C’est ainsi qu’entre ce voyage au Laos et la parution d’Entre ici et ailleurs, plus d’une décennie s’est écoulée. « Le genèse du projet s’est faite en 2006 à mon retour de Corée du Sud, où j’étais allée pour le compte des éditions Casterman. J’avais écrit pour le collectif Corée une histoire sur un frère et une sœur franco-coréens qui découvraient pour la première fois le pays de leur père. Ensuite, je me suis dit que j’aimerais faire une histoire plus longue sur ce thème du métissage et il m’a donc fallu presque dix ans pour mener le projet à terme. J’ai bien sûr noté plein de détails, d’anecdotes pendant toutes ces années. Et j’ai même sans doute provoqué des rencontres et des discussions autour de ce thème pour nourrir mon projet (et mon propre parcours, bien sûr, les deux étant intimement liés). J’avais déjà parlé de ce projet à mes éditeurs, à la fin de la série des « Celle que… » en 2012, mais finalement, j’avais préféré commencer par faire Un petit goût de noisette, plus léger à porter qu’Entre ici et ailleurs pour lequel je sentais que je n’étais pas encore tout à fait prête. » Le temps aura donc permis à Vanyda de mijoter la réflexion, et c’est sans doute ce qui rend le tout crédible puisque nuancé, touchant puisque véridique.

Des garçons et du sport
Autour de Coralie gravitent plusieurs personnages, principalement masculins. Certains sont des collègues à l’allure chinoise, d’autres des amis d’amis qui la pousseront dans ses retranchements profonds ou encore des compatriotes de capoeira (nous y reviendrons). Kamel, un personnage fort, également en quête de ses origines, permet à Vanyda de mettre en relief les émotions découlant du métissage. Et le fait qu’il soit un homme n’est pas anodin : s’il est inspiré d’un véritable ami de la bédéiste (qu’elle a accompagné dans sa ville natale, alors qu’elle était invitée au Festival international de la BD d’Alger en 2013), il possède une fonction narrative bien importante : « Dans le cas de Coralie et Kamel, la double polarité (le fait qu’ils ne soient pas du même sexe, ni de la même origine) renforce les points communs qu’ils ont dans leurs différences. Avec quelqu’un du même sexe et de la même origine, ils auraient plutôt eu tendance à voir uniquement les différences », explique Vanyda, dont la démarche opère efficacement.

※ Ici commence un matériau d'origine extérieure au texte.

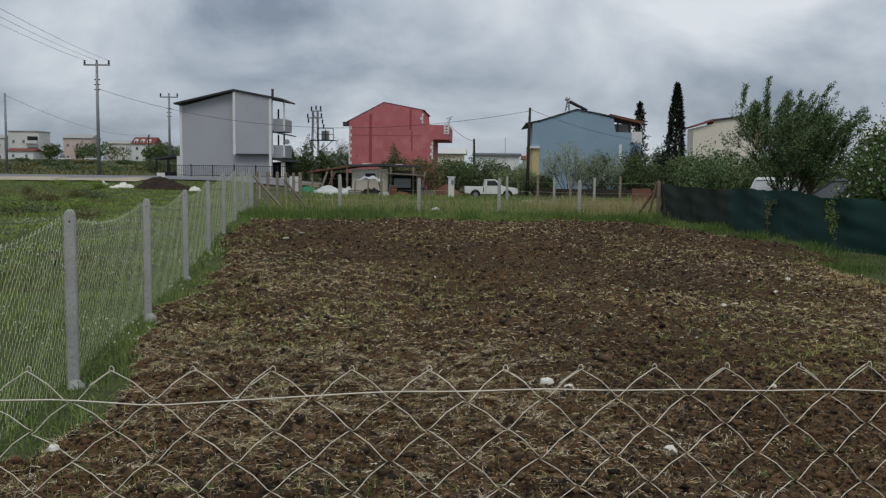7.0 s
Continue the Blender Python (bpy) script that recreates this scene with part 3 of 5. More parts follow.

Dans ce désir de se reconstruire, Coralie décide de se prendre en main et de se mettre au sport. « Je pratique la capoeira depuis plus de dix ans maintenant. J’ai découvert ce sport, comme Coralie, en jouant à Tekken 3 [jeu vidéo de combat] avec mon frère quand j’avais 17 ans. Il m’a fallu ensuite plusieurs années avant de faire le pas et de m’inscrire dans un club. Ce qui m’a attirée, c’est le fait qu’il y a du combat avec relativement peu de contact, mais aussi des acrobaties », explique celle qui, plus jeune, avait plutôt pratiqué la gymnastique, comme Valentine, la touchante héroïne de la trilogie « Celle que… ». « Par contre, je me suis longtemps demandé comment ça se faisait que parmi tous les arts martiaux, qui sont majoritairement asiatiques, j’en avais choisi un qui ne l’était pas. Finalement, je pense que j’ai appris bien plus sur moi et mes origines avec ce sport brésilien qu’avec n’importe quel autre sport. Il faut parfois passer par une autre culture pour mieux comprendre la sienne : c’est toute l’histoire d’Entre ici et ailleurs, finalement! » résume-t-elle.